Follow on from previous question: Functional Equation - a little tricky

Find all functions $f:\mathbb{R} \rightarrow \mathbb{R}$ such that $f[f(x)^2+f(y)]=xf(x)+y$ for all real numbers $x$ and $y$.

The answer to this has already been posted, but it doesn't explain why this function is injective and surjective. I would really appreciate it if someone did.

Link to that question: Functions satisfying $f\left( f(x)^2+f(y) \right)=xf(x)+y$

Surjective because $f[f(0)^2+f(y)] = y$ for any $y$. In particular, there is an $x_0$ such that $f(x_0)=0$, and using $x=x_0$ in the identity gives $f(f(y))=y$, which shows injectivity.

• Why does $f(f(y))=y$ show injectivity? sorry for my naivety. And also why does $f[f(0)^2+f(y)]=y$ show surjectivity? I apologize for my ignorance. – Dominic Stone Apr 12 '13 at 6:58
• @DominicStone go with defition $f(x)=f(y) \Rightarrow f(f(x))=f(f(y))\Rightarrow x=y$. For the surjective part since $f[f(f(0)^2+f(y)]=y$ and $y$ can take any value in $\mathrm{R}$ and by the previous equation $y$ is also in the image of $f$ since it is the image of $f[f(0)^2+f(y)]$ we conclude – clark Apr 12 '13 at 7:17
• Thanks you SO MUCH. I now completely understand.
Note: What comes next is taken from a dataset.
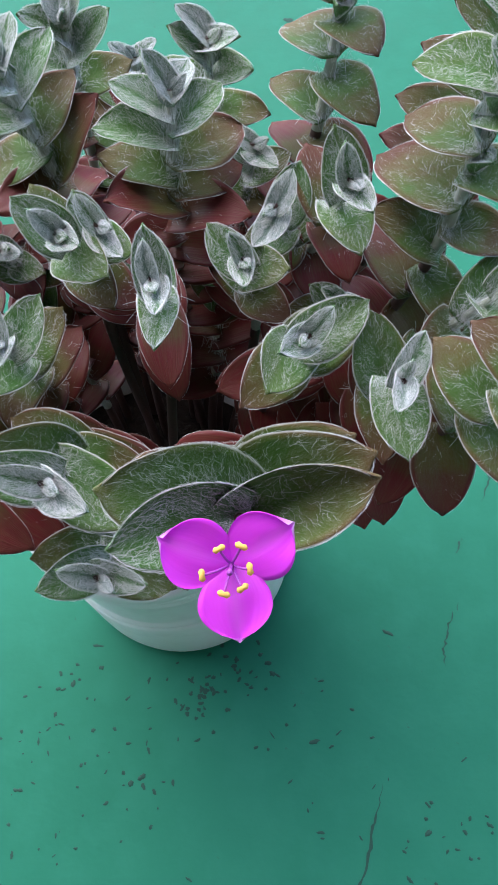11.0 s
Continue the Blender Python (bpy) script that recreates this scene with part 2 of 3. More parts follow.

I was being VERY blind. Thanks again! – Dominic Stone Apr 12 '13 at 7:23

Injectivity and surjectivity follow from relatively abstract properties of the form of the equation.

Injectivity follows because for any $x$, the left side (LHS) is a function of $f(y)$ while the right side (RHS) is an injective function of $y$.

Surjectivity because the RHS is a surjective function of $y$, for any $x$, while the LHS is $f(...)$.

Hence the arguments written down in comments under the answer that led to this question:

(to prove surjectivity) adjust $y$ so as to hit any desired value.

The proof of injectivity ... is to compare the functional equation written using $(x,y)$ and $(x,z)$ as the variables. If $f(y)=f(z)$ for fixed $x$ then the left sides of the equations are equal, which compels $y=z$ by looking at the right hand sides.